The children were grown and gone by 1972. Julia was a strong performer in her own right, and the two set out to make music again. Bluegrass impresarios often didn’t know who Wade was, so his invitations were mostly to folk festivals, colleges, and to Europe a couple of times. They played often for friends and neighbors at churches and local events, and were valued friends to Virgil Shouse, Mel Hammons and other musicians who played and recorded with Wade and Julia after the 1970s. In 1987 Wade received the National Heritage Award which by then could justifiably been awarded to them both. When Wade cruised past the century mark in 2007, he decided he’d like to see his life story in print. When he asked me to do it I was most honored, and together we managed to get Banjo On the Mountain (University of Mississippi, 2010) published while he was still around to enjoy it and autograph copies for fans and friends. Critic, historian and musician Stephen Wade added a perceptive essay on multiple facets of the Mainer banjo style.
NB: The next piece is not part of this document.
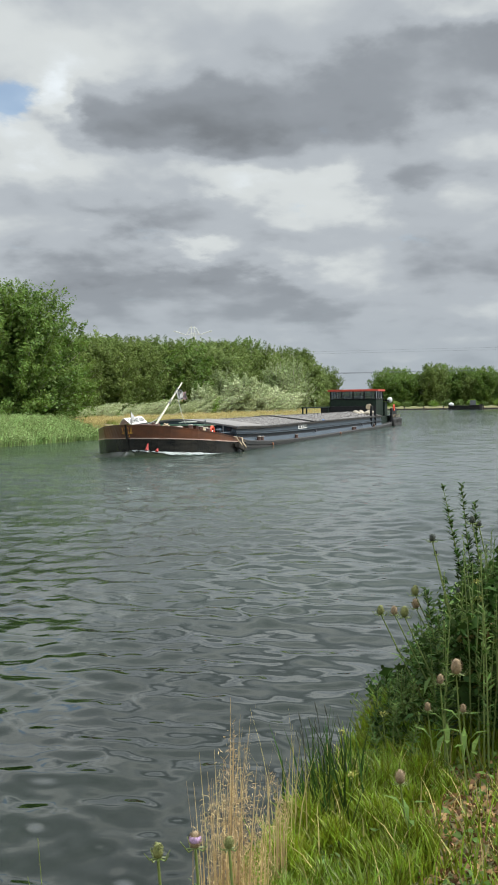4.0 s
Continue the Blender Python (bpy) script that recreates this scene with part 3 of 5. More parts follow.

Wade remembered most aspects of his long life with pleasure, and even sad things with perspective of time. He was a modest man, guided by his deep and abiding Christian faith. His healthy, self-deprecating sense of humor allowed him to understand his role in American music history, though he never sought to magnify his own worth. He didn’t need to–nearly all of his many recordings spanning more than seventy-five years are back in print and speak for themselves. Every picker who knows a little history understands the role Wade Mainer played in preparing the ground for bluegrass, and all who love his music know how well its artistry stands the test of time on its own.
Wade is survived by his wife Julia, daughter Polly, and sons Frank, Kelly and Randall.